Writing for Nelson is an extension of the world of music. He has been writing poems and journals since the age of sixteen. He admires the work of Hughes, Beckett, Ellison; Rumi, Neruda, Marquez, Morrison, Okri, Merwin and others.

His meeting Ralph Ellison at the age of sixteen had a profound effect on him, as did his meeting on several occasions with Duke Ellington. These experiences gave him a grand vision of what it is to be an artist.

Art Works

Jalalu-Kalvert Nelson has had a long interest in art and architecture. Some of the architects he admires are Ando, Tange, Aalto, Kahn, Pie, Wright and Itozaki. He has created works on paper inspired by Japanese art. He has also created several installations. Some of the artists he admires are Jan Telting, Romare Bearden, Henri Michaux, Francis Bacon and Jacob Lawrence.


Along with composing, Nelson has always been a performer, since the age of nine when he played yearly piano recitals at Mrs Dorothy Barrett's Music Studio in Oklahoma City. It is she who encouraged him to begin composing.

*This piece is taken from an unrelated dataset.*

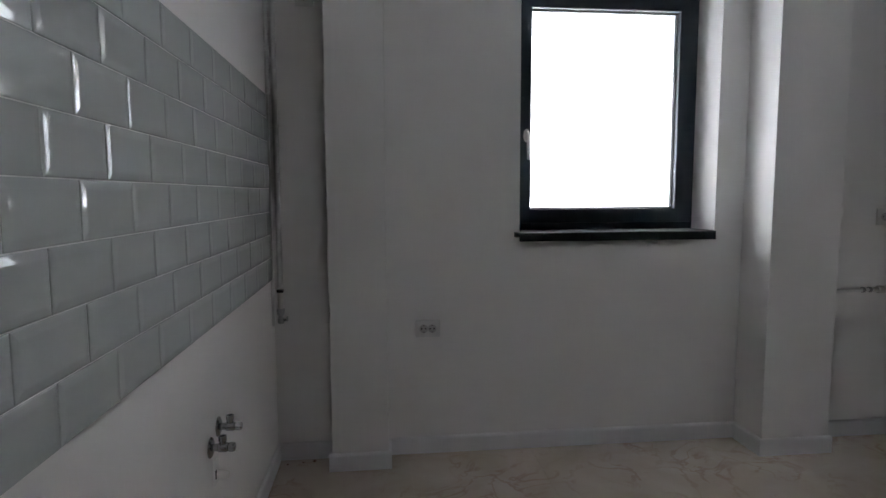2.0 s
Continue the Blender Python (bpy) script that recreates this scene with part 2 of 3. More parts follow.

He began playing trumpet at the age of twelve, inspired by the great Louis Armstrong. During high school he played in soul-funk bands with his young musician friends.
After attending Indiana University, he began playing jazz.
In recent years, Nelson has begun using his voice in performances, along with playing the trumpet, percussion and piano.

He has performed in theater and dance works as an actor-musician, which is a continuation of his early explorations at Indiana University. He has also begun working with DJs and live performances of dance music.
He is in constant search of new frontiers of artistic expression.

For Nelson, the arts are a way of life. They color life itself. They are his "Love Song". Duke Ellington once said that he was "Beyond Category" and Nelson believes this as well for himself.
Through art, he makes sense of his internal and external world, and through these various art forms he experiences the ultimate expression of life itself.